The demand-side survey by the MOF showed that combined capital investment by non-financial Japanese companies rose 7.7% on year in the October-December quarter, slowing from a 9.8% increase in July-September but faster than a 4.6% rise in April-June. On quarter, combined capital outlays gained a seasonally adjusted 0.5% after rising 2.3% in the previous quarter.
The capex figures in the preliminary GDP calculation are based solely on supply
side data.
Despite the recent pullback, business investment is generally supported by demand for automation, government-led digital transformation and emission control.
External Demand Picks Up After Q3 Surge in Service Payments
External demand was unexpectedly revised up but only slightly. Net exports of goods and services — exports minus imports — made a positive 0.4 percentage point contribution (revised up from 0.3 point) to the total domestic output in the fourth quarter after pushing down the GDP by a sharp 0.6 point in the third quarter.
Japanese exports posted a fifth straight quarterly gain, up 1.5% (revised up from 1.4%), in October-December, with the pace of increase decelerating from 2.5% in July-September. Imports marked their first drop in five quarters, down a slight 0.4%, after a 5.5% surge in the previous quarter led by service payments.
The number of visitors from other countries has continued to pick up since the government eased its Covid border control rules in October, leading to higher spending by foreign visitors, which is counted as exports.

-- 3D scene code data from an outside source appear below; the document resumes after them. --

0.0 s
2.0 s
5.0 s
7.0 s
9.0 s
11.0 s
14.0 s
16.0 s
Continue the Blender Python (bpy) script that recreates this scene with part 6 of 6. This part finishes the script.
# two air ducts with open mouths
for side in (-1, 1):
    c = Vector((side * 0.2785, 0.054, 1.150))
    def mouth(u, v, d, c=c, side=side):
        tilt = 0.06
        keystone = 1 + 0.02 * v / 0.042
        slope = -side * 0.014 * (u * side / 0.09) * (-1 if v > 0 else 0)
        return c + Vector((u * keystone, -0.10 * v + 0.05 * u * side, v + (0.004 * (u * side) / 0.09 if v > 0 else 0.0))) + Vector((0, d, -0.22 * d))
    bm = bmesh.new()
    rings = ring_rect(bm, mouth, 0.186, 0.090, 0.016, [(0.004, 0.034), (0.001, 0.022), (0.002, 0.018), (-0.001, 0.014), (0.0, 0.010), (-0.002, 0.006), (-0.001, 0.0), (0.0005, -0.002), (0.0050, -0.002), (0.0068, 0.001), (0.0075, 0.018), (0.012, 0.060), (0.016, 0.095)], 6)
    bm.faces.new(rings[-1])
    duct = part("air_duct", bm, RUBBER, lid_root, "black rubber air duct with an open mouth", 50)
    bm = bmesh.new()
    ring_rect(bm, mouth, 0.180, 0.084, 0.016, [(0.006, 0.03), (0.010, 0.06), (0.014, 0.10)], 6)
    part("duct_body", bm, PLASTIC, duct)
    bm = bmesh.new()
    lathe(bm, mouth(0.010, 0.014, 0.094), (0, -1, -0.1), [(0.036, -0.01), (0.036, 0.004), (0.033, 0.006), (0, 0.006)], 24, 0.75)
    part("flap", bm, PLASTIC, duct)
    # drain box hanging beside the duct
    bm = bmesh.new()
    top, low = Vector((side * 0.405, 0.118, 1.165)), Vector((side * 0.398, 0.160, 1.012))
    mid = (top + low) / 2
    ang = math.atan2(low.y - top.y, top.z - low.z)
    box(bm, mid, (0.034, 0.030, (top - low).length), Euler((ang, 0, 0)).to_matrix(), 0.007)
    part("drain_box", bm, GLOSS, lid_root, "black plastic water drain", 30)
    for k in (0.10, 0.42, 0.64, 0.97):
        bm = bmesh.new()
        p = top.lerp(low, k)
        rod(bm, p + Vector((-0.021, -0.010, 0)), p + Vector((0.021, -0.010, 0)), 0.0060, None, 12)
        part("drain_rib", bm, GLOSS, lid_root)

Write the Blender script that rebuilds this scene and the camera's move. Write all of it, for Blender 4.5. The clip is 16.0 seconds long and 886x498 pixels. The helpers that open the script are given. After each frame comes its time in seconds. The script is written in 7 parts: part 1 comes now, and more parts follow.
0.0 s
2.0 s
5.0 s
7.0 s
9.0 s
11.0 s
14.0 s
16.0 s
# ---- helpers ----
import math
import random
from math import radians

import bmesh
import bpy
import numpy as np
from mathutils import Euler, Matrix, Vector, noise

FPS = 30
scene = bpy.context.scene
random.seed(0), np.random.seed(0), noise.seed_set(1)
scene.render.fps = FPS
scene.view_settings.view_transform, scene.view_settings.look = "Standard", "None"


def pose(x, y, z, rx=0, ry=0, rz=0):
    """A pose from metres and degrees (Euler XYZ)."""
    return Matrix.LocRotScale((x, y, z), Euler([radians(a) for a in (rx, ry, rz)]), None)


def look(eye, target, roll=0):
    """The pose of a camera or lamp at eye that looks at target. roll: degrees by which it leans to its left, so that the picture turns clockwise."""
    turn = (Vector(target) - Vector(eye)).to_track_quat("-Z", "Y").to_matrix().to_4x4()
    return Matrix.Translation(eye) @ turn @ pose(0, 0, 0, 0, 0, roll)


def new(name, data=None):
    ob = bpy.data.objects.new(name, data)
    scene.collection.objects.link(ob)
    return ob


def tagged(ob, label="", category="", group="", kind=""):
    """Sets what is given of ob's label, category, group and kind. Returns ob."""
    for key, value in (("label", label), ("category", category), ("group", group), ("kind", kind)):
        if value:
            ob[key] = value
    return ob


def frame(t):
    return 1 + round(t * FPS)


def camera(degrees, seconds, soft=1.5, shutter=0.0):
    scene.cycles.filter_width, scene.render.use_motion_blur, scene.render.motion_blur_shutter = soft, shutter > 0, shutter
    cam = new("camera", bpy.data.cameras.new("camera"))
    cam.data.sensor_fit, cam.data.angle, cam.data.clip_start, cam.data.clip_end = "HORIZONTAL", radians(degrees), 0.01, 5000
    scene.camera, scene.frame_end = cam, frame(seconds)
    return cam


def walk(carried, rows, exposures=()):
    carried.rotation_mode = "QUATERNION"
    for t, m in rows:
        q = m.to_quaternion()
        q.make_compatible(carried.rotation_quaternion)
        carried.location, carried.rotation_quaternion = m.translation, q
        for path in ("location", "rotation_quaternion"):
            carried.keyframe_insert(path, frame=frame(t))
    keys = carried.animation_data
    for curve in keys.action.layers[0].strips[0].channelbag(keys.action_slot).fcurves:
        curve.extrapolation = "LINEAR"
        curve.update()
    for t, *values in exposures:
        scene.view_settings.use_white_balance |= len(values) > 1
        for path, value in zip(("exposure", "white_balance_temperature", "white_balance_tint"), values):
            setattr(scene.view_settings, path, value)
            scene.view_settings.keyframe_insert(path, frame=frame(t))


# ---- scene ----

Drop in Private Inventories Pulls Down GDP; Public Works Revised Up
Private-sector inventories provided a negative 0.5 percentage point contribution to the October-December GDP, as seen in the preliminary data, after pushing up the third quarter GDP by 0.1 point. Forecasts for the second reading ranged from 0.6% to 0.3% decreases. Companies appeared to have used built-up inventories to meet shipment needs.
Public works spending recorded a 0.3% drop (revised up from a 0.5% fall) on the quarter in October-December after rising 0.7% in July-September and marking its first quarter-on-quarter rise in five quarters, up 0.6%, in April-June, when the government implemented projects included in the supplementary budget from the previous 2021 fiscal year. It was forecast to be revised up to a slight 0.1% dip (forecasts ranged from a 0.3% drop to a 0.1% rise).
Public investment trimmed the fourth-quarter total domestic output only slightly by a negative 0.0 percentage point after making zero contribution to the GDP in each of the previous two quarters.